Não, nunca vistes um homem comer como eu comi. Não me faltou nada: non vistes nen avedes de veer. Chega a
ser cruel. Porém Vuitoron era partidário d’el-rei Sancho II. Daqui nasce parte
do seu ódio ao bispo Estêvão. E tem, ou parece ter, o gosto equívoco de
insinuações homossexuais. Estêvão da Guarda era de Aragão. Isso não o impedia
de atirar remoques ao seu patrício Miguel Vivas, chanceler-mor d’el-rei Afonso
IV e bispo eleito de Viseu, a partir de 1330.
Ironicamente, jogueta com o verbo privar: conforme o proveito que me
vier da vossa privança, rogo eu a Deus
que sejades privado.
O favor real fazia
perder a cabeça a muita gente e o monarca tinha de os pôr no seu lugar: pois
Fulano mais vale sendo pobre e sem poder, então que volte ao que era e torne a
ganhar juízo. Pertence ainda a Estêvan da Guarda esta graça posta na boca
do rei. Voltando, porém, a Miguel Vivas, temos contra ele um serventês a
descrever-nos a fisionomia do bispo, como dum grande beberrão, de penca
vermelha:
Eu convidei un prelado a
jantar, se ben me venha.
Diz el en est’: - E meus
narizes de color de bereguenha?
Vós avede-los alhos
verdes, e matar-m’-íades con eles!
- O jantar está guisado e, por Deus, amigos,
trei-nos.
Diz el en est’: - E meus
narizes color de figos çofeinos?
Vós avedes os alhos
verdes, e matar-m’-íades con eles!
Alhos e não olhos. Quem matava não eram uns
lindos olhos verdes, mas esses alhos que levavam um homem a comer de mais. E o
bispo vai-se preocupando com as cores do nariz: E o meu nariz cor de escarlata roxa? E o meu nariz cor de rosa bastarda? E o meu nariz cor de púrpura escura? E o meu nariz cor de amoras maduras? No conflito entre
Sancho II e o conde de Bolonha, alguns alcaides hesitavam e vendiam os
castelos, sob qualquer pretexto. Assim fez Fuão, que tinha mantimentos e
entregou o castelo con mínguas que avia.
Não atacam um homem de tal coragem. À falta de jornais, estes poetas exprimiam
a consciência do povo. Faziam troça dos arranjistas, como faziam troça dos adiantados
novatos ou traidores, encarregados de governar e defender as comarcas
fronteiriças. Os ricos-homens andavam também na boca do mundo trovadoresco. Gil
Pérez Conde troça dum ricome, que em
tudo mudou. Até de valente se tornou cobarde, sem aguentar as lazeiras dos tempos idos, quando nada
lhe metia medo. Noutro lugar, investe contra um magnate que tira e não dá. Nuno
Fernandez Torneol cita um rico-homem mentireiro
a quem falara no caminho de Valhadolide para Toledo. Até à tropa dava ele
mentiras por sa soldada. Entra certo
rico-homem em Segóvia e logo baixa o preço das coisas, de dez soldos para
cinco, resmunga Pero da Ponte. Que remédio, pois era o rico-homem a comprar!

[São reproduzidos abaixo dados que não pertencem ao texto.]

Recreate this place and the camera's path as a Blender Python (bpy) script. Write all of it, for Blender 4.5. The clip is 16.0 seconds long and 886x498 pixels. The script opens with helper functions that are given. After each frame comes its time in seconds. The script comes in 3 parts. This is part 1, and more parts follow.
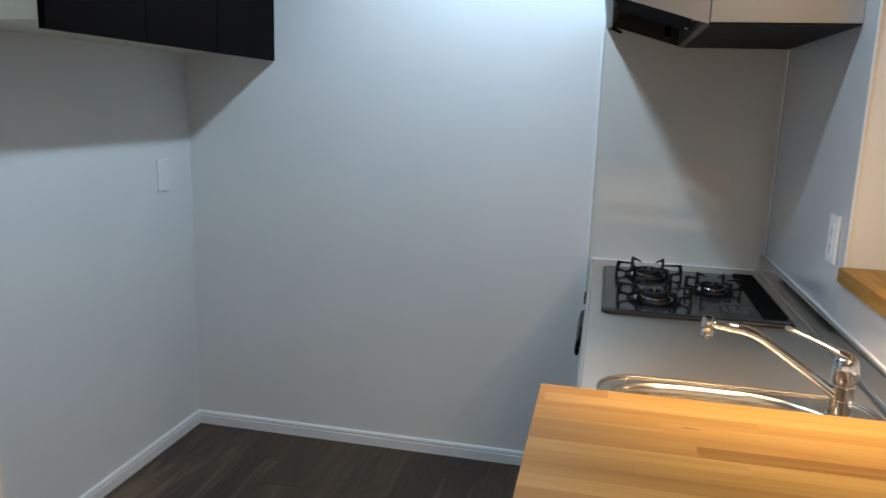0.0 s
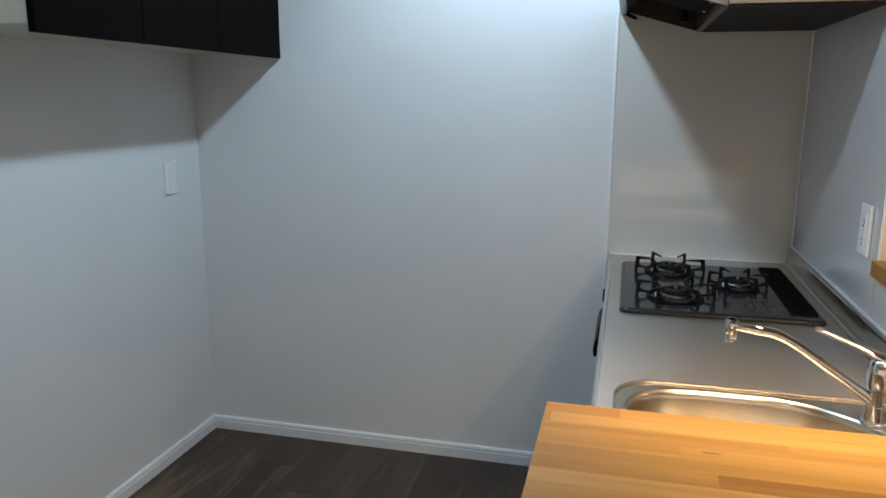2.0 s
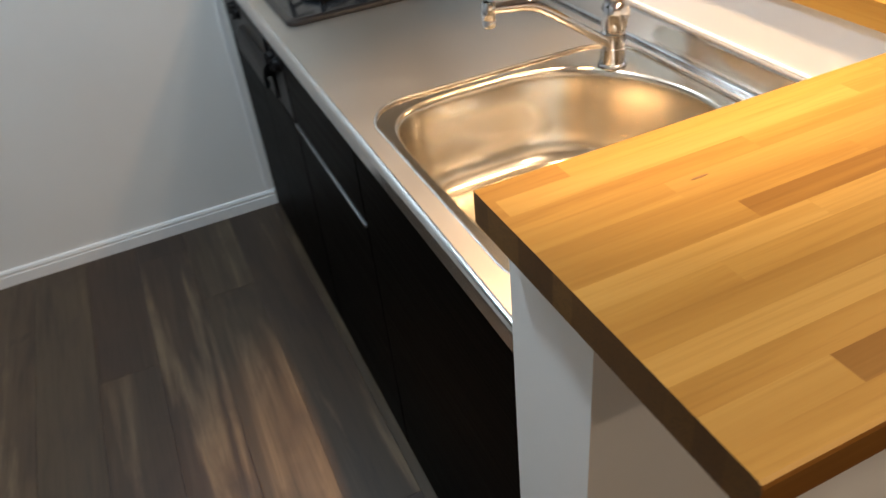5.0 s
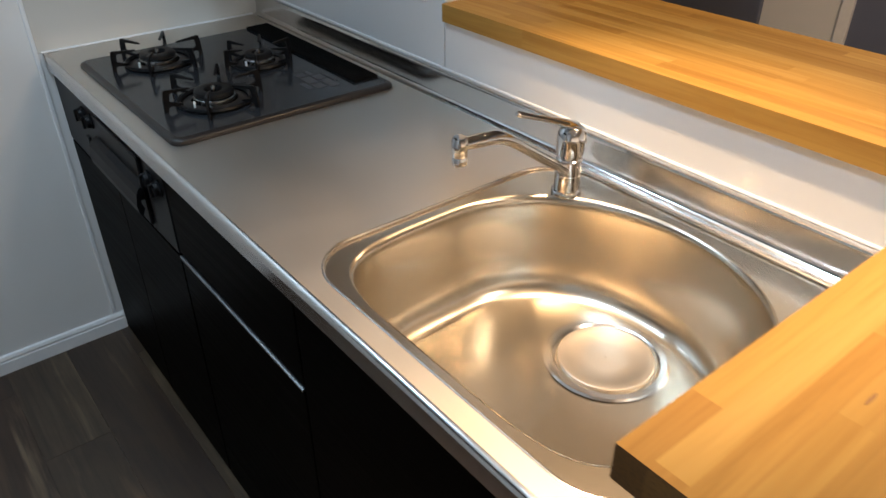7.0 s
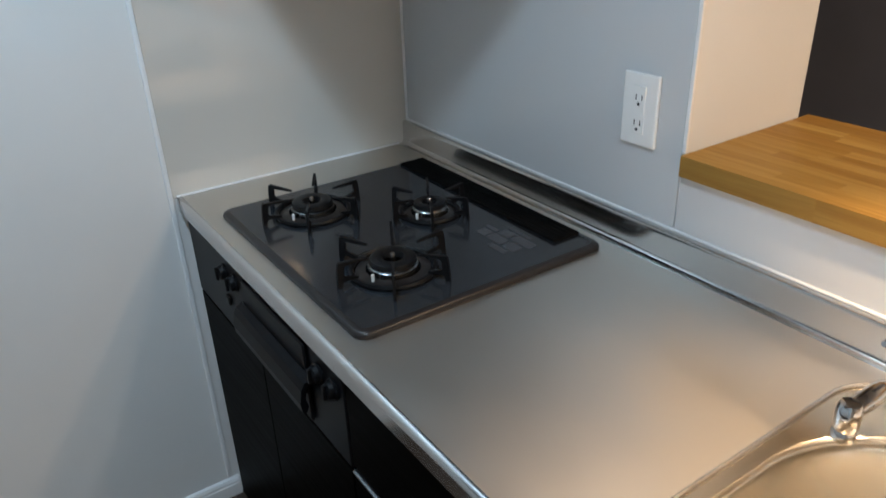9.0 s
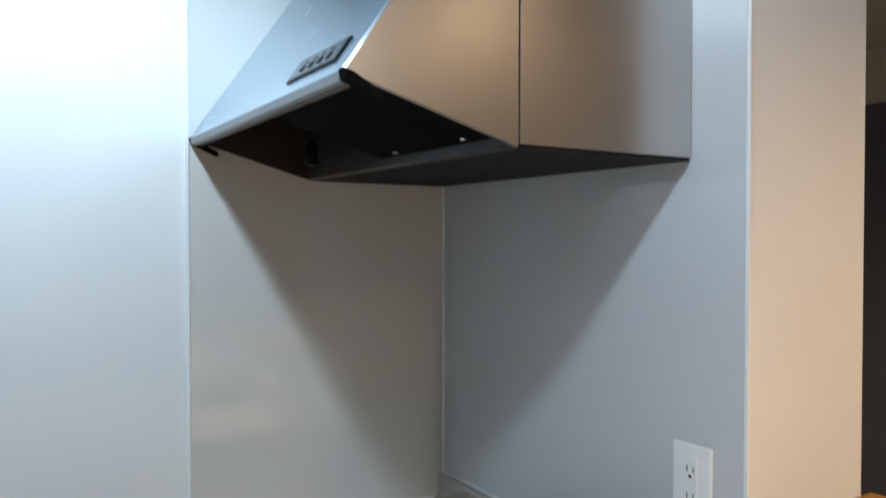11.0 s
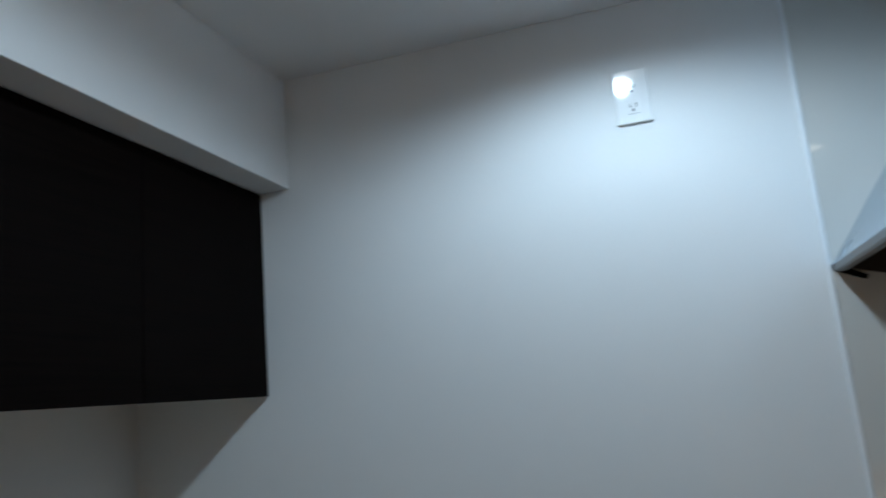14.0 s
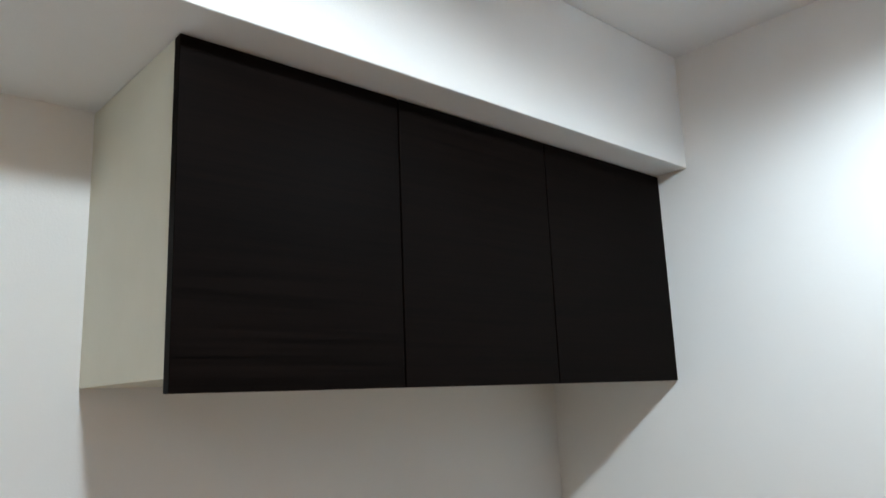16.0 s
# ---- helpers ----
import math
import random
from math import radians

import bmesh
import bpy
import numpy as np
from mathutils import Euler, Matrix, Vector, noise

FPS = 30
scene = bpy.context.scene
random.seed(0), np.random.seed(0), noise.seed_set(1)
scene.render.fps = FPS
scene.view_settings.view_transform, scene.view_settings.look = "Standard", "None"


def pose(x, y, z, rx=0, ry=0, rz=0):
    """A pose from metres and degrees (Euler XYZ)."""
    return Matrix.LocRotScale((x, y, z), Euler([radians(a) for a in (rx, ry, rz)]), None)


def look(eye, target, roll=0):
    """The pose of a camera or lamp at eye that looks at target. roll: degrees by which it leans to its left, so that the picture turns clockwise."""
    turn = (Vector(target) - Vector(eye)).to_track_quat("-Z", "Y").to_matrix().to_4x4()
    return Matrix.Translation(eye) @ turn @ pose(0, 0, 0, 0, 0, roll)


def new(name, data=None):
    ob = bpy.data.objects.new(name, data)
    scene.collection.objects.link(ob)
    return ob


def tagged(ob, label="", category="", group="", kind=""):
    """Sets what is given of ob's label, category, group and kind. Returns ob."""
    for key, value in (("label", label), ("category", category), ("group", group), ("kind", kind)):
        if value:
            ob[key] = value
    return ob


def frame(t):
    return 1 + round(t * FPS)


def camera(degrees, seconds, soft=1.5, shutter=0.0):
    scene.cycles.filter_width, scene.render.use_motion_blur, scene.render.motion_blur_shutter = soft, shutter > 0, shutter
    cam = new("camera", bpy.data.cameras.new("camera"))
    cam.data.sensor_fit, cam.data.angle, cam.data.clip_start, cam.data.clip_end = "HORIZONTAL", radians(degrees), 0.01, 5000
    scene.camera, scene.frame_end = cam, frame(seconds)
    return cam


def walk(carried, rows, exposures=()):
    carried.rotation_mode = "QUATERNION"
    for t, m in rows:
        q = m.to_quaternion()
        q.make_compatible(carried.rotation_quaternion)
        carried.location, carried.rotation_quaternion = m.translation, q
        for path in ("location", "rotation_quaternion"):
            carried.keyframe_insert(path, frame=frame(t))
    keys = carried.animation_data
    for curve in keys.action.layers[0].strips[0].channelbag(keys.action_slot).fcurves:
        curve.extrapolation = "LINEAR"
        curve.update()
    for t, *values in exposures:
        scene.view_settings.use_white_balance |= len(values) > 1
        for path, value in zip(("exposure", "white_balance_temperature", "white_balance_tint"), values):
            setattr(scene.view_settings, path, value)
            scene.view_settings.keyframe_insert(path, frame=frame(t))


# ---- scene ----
cam = camera(62.0, 16.0, shutter=0.4)

PATH = [
    (0, (-0.561, -2.675, 1.386), (-0.973, -0.758, 0.997), 1.9),
    (0.5, (-0.517, -2.611, 1.398), (-1.054, -0.724, 1.008), -0.3),
    (1, (-0.51, -2.588, 1.397), (-1.023, -0.692, 1.022), -1.2),
    (1.5, (-0.516, -2.584, 1.393), (-0.984, -0.676, 1.016), -0.7),
    (2, (-0.545, -2.593, 1.389), (-1.016, -0.693, 0.982), 0.3),
    (2.5, (-0.564, -2.605, 1.386), (-1.012, -0.737, 0.829), 0.2),
    (3, (-0.587, -2.599, 1.386), (-1.005, -0.826, 0.56), -1.7),
    (3.5, (-0.627, -2.573, 1.386), (-0.978, -0.904, 0.341), -3.4),
    (4, (-0.68, -2.494, 1.388), (-0.827, -0.873, 0.226), -7.6),
    (4.2, (-0.704, -2.429, 1.376), (-0.730, -0.819, 0.189), -9.0),
    (4.5, (-0.749, -2.361, 1.378), (-0.531, -0.778, 0.174), -7.9),
    (4.8, (-0.795, -2.307, 1.384), (-0.356, -0.775, 0.176), -6.9),
    (5, (-0.844, -2.277, 1.39), (-0.274, -0.784, 0.187), -6.6),
    (5.2, (-0.891, -2.247, 1.401), (-0.163, -0.812, 0.214), -5.7),
    (7.3, (-0.923, -1.914, 1.416), (0.128, -0.597, 0.338), -0.2),
    (7.5, (-0.919, -1.868, 1.418), (0.103, -0.528, 0.341), 0.7),
    (8, (-0.924, -1.721, 1.419), (0.031, -0.326, 0.351), 0.0),
    (8.2, (-0.928, -1.646, 1.421), (0.033, -0.234, 0.382), -1.0),
    (10.3, (-0.933, -1.492, 1.466), (0.134, 0.136, 1.008), -0.9),
    (10.5, (-0.938, -1.499, 1.467), (0.138, 0.154, 1.134), -0.5),
    (11, (-0.943, -1.501, 1.479), (0.12, 0.192, 1.439), 0.0),
    (11.5, (-0.946, -1.497, 1.487), (0.093, 0.205, 1.641), -1.3),
    (12, (-0.926, -1.511, 1.486), (0.018, 0.231, 1.756), -3.7),
    (12.5, (-0.918, -1.525, 1.486), (-0.195, 0.304, 1.848), -5.9),
    (13, (-0.937, -1.553, 1.483), (-0.584, 0.377, 1.871), -5.1),
    (13.5, (-0.896, -1.53, 1.493), (-1.054, 0.43, 1.858), -6.6),
    (14, (-0.891, -1.547, 1.492), (-1.459, 0.332, 1.876), -5.0),
    (14.5, (-0.882, -1.538, 1.485), (-1.799, 0.188, 1.907), -5.7),
    (15, (-0.865, -1.543, 1.492), (-2.087, -0.033, 1.967), -4.2),
    (15.5, (-0.878, -1.553, 1.508), (-2.309, -0.236, 1.977), -2.0),
    (16, (-0.892, -1.555, 1.503), (-2.341, -0.235, 1.898), -2.3),
]
EXPOSURES = [
    (0.0, -0.27, 6260, 10), (1.0, -0.29, 6260, 10), (2.5, -0.28, 6410, 10), (3.0, -0.26, 6470, 10), (3.5, 0.05, 6620, 10), (4.0, 0.15, 6770, 11), (5.0, 0.10, 6970, 13),
    (7.5, -0.16, 6420, 11), (8.2, -0.16, 6370, 10), (10.3, 0.30, 6330, 10), (10.5, 0.30, 6330, 10), (11.0, -0.03, 6380, 10), (12.0, -0.36, 6430, 10), (12.5, -0.66, 6380, 10),
    (13.0, -0.90, 6280, 10), (14.0, -1.07, 6420, 10), (14.5, -1.09, 6520, 10), (14.8, -1.20, 6530, 11), (15.0, -1.22, 6730, 12), (15.2, -0.56, 7080, 14), (15.5, -0.16, 7480, 15),
    (16.0, 0.35, 7480, 15),
]
walk(cam, [(t, look(eye, target, roll)) for t, eye, target, roll in PATH], EXPOSURES)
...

Outros eram ignorantes, mandriões, avarentos e ninguém os queria para nada. Só
pensavam em ajuntar, como certo rico-homem que o mesmo Pero da Ponte imagina
pôr à venda, sem ninguém lhe pegar. E
porquê? Ricom’, que sabedes
fazer? E ele respondia: Coisa nenhuma (ren), a não ser
comprar herdades, se alguém mas vende. E aqui temos nós um protesto contra
certos latifundiários, para quem toda a terra era pouca, por muita que fosse». In
Mário Martins, A Sátira na Literatura medieval Portuguesa (séculos XIII e XIV),
Biblioteca Breve, Série Literatura, volume 8, Instituto de Cultura e Língua
Portuguesa, Centro Virtual Camões, 1986.